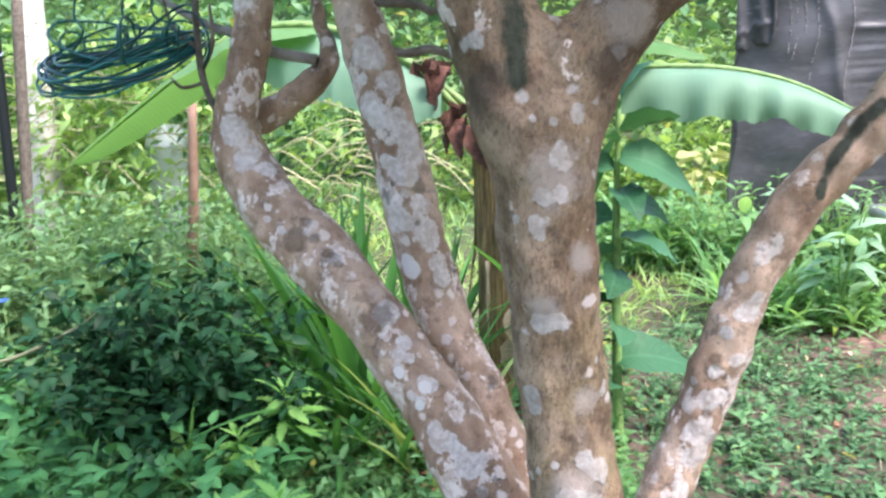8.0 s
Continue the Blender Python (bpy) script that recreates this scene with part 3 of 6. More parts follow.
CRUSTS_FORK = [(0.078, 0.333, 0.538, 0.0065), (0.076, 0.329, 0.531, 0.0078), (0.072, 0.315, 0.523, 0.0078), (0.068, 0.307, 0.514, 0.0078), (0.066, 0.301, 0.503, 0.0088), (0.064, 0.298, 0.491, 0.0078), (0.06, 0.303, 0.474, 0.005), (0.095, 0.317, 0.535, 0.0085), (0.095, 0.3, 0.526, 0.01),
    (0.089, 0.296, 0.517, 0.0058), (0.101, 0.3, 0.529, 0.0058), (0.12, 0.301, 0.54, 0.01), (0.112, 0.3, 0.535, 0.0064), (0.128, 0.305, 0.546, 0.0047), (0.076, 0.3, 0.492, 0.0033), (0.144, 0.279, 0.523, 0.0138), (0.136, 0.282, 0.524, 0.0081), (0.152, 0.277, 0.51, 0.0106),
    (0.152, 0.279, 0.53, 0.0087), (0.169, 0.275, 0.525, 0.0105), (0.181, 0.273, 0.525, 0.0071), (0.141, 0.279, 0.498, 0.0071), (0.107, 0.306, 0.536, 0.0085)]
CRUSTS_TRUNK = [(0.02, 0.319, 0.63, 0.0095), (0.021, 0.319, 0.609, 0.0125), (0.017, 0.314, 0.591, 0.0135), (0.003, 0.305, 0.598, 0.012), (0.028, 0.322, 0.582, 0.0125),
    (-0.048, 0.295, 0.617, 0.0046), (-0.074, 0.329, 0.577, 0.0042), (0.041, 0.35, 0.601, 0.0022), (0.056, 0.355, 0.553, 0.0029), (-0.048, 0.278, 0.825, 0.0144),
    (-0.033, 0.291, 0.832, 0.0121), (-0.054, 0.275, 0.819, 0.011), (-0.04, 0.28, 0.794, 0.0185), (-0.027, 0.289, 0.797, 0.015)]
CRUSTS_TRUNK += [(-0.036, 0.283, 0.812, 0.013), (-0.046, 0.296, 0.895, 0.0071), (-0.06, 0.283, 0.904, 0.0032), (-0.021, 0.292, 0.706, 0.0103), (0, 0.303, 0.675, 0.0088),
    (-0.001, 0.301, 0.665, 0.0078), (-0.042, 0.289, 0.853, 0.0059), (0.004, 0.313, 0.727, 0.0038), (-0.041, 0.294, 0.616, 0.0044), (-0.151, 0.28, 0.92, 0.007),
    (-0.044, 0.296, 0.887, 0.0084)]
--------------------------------
** Aim **
Reproduce the data verbatim. Do not carry any picture into the copy.

** Result of this task **
8.0 s
Continue the Blender Python (bpy) script that recreates this scene with part 3 of 6. More parts follow.
CRUSTS_FORK = [(0.078, 0.333, 0.538, 0.0065), (0.076, 0.329, 0.531, 0.0078), (0.072, 0.315, 0.523, 0.0078), (0.068, 0.307, 0.514, 0.0078), (0.066, 0.301, 0.503, 0.0088), (0.064, 0.298, 0.491, 0.0078), (0.06, 0.303, 0.474, 0.005), (0.095, 0.317, 0.535, 0.0085), (0.095, 0.3, 0.526, 0.01),
    (0.089, 0.296, 0.517, 0.0058), (0.101, 0.3, 0.529, 0.0058), (0.12, 0.301, 0.54, 0.01), (0.112, 0.3, 0.535, 0.0064), (0.128, 0.305, 0.546, 0.0047), (0.076, 0.3, 0.492, 0.0033), (0.144, 0.279, 0.523, 0.0138), (0.136, 0.282, 0.524, 0.0081), (0.152, 0.277, 0.51, 0.0106),
    (0.152, 0.279, 0.53, 0.0087), (0.169, 0.275, 0.525, 0.0105), (0.181, 0.273, 0.525, 0.0071), (0.141, 0.279, 0.498, 0.0071), (0.107, 0.306, 0.536, 0.0085)]
CRUSTS_TRUNK = [(0.02, 0.319, 0.63, 0.0095), (0.021, 0.319, 0.609, 0.0125), (0.017, 0.314, 0.591, 0.0135), (0.003, 0.305, 0.598, 0.012), (0.028, 0.322, 0.582, 0.0125),
    (-0.048, 0.295, 0.617, 0.0046), (-0.074, 0.329, 0.577, 0.0042), (0.041, 0.35, 0.601, 0.0022), (0.056, 0.355, 0.553, 0.0029), (-0.048, 0.278, 0.825, 0.0144),
    (-0.033, 0.291, 0.832, 0.0121), (-0.054, 0.275, 0.819, 0.011), (-0.04, 0.28, 0.794, 0.0185), (-0.027, 0.289, 0.797, 0.015)]
CRUSTS_TRUNK += [(-0.036, 0.283, 0.812, 0.013), (-0.046, 0.296, 0.895, 0.0071), (-0.06, 0.283, 0.904, 0.0032), (-0.021, 0.292, 0.706, 0.0103), (0, 0.303, 0.675, 0.0088),
    (-0.001, 0.301, 0.665, 0.0078), (-0.042, 0.289, 0.853, 0.0059), (0.004, 0.313, 0.727, 0.0038), (-0.041, 0.294, 0.616, 0.0044), (-0.151, 0.28, 0.92, 0.007),
    (-0.044, 0.296, 0.887, 0.0084)]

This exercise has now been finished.